Stated task | Emit the line that holds "Continue the Blender" and all lines following it through the end of the data, verbatim, and nothing else.

Data provided |
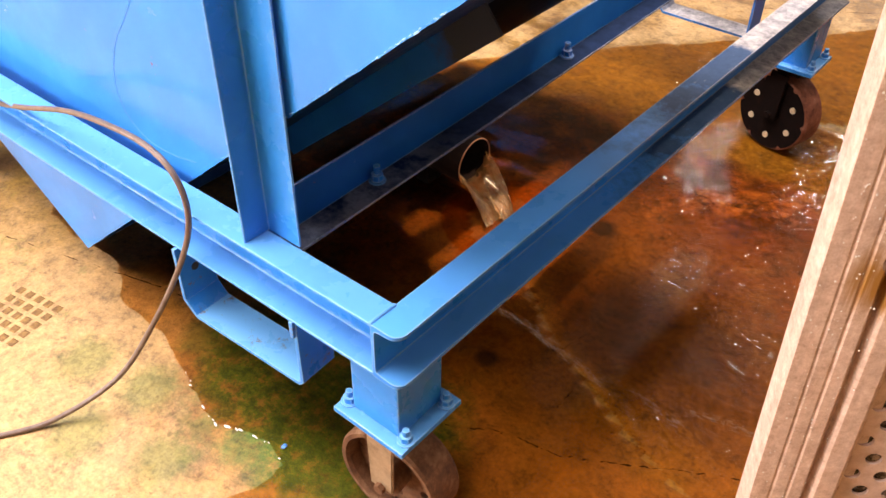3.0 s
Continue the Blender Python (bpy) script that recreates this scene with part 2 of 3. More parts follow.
# wall tone raised so that the unseen hall bounces more fill light
PLASTER = metal_material("hall_wall_plaster", [(0.3, (0.28, 0.24, 0.2)), (0.7, (0.4, 0.35, 0.29))], 0.9, 0.0, 2, 0.1)
GRIT = metal_material("ochre_iron", [(0.35, (0.1, 0.045, 0.008)), (0.65, (0.3, 0.16, 0.04))], 0.7, 0.0, 60, 0.3)
RIDGE_FLECKS = metal_material("pale_ridge_flecks", [(0.3, (0.3, 0.17, 0.09)), (0.7, (0.5, 0.33, 0.21))], 0.3, 0.0, 90, 0.3)
CRACK_DIRT = metal_material("crack_dirt", [(0.3, (0.02, 0.008, 0.003)), (0.7, (0.08, 0.035, 0.012))], 0.9, 0.0, 40, 0.2, 0.1)
FOAM = metal_material("white_foam", [(0.3, (0.7, 0.68, 0.62)), (0.7, (0.85, 0.84, 0.8))], 0.5, 0.0, 90, 0.3)
FLAKE = metal_material("blue_paint_flake", [(0.3, (0.04, 0.2, 0.6)), (0.7, (0.1, 0.35, 0.8))], 0.4, 0.0, 90, 0.2)


LEDGE = ledge_material()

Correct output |
Continue the Blender Python (bpy) script that recreates this scene with part 2 of 3. More parts follow.
# wall tone raised so that the unseen hall bounces more fill light
PLASTER = metal_material("hall_wall_plaster", [(0.3, (0.28, 0.24, 0.2)), (0.7, (0.4, 0.35, 0.29))], 0.9, 0.0, 2, 0.1)
GRIT = metal_material("ochre_iron", [(0.35, (0.1, 0.045, 0.008)), (0.65, (0.3, 0.16, 0.04))], 0.7, 0.0, 60, 0.3)
RIDGE_FLECKS = metal_material("pale_ridge_flecks", [(0.3, (0.3, 0.17, 0.09)), (0.7, (0.5, 0.33, 0.21))], 0.3, 0.0, 90, 0.3)
CRACK_DIRT = metal_material("crack_dirt", [(0.3, (0.02, 0.008, 0.003)), (0.7, (0.08, 0.035, 0.012))], 0.9, 0.0, 40, 0.2, 0.1)
FOAM = metal_material("white_foam", [(0.3, (0.7, 0.68, 0.62)), (0.7, (0.85, 0.84, 0.8))], 0.5, 0.0, 90, 0.3)
FLAKE = metal_material("blue_paint_flake", [(0.3, (0.04, 0.2, 0.6)), (0.7, (0.1, 0.35, 0.8))], 0.4, 0.0, 90, 0.2)


LEDGE = ledge_material()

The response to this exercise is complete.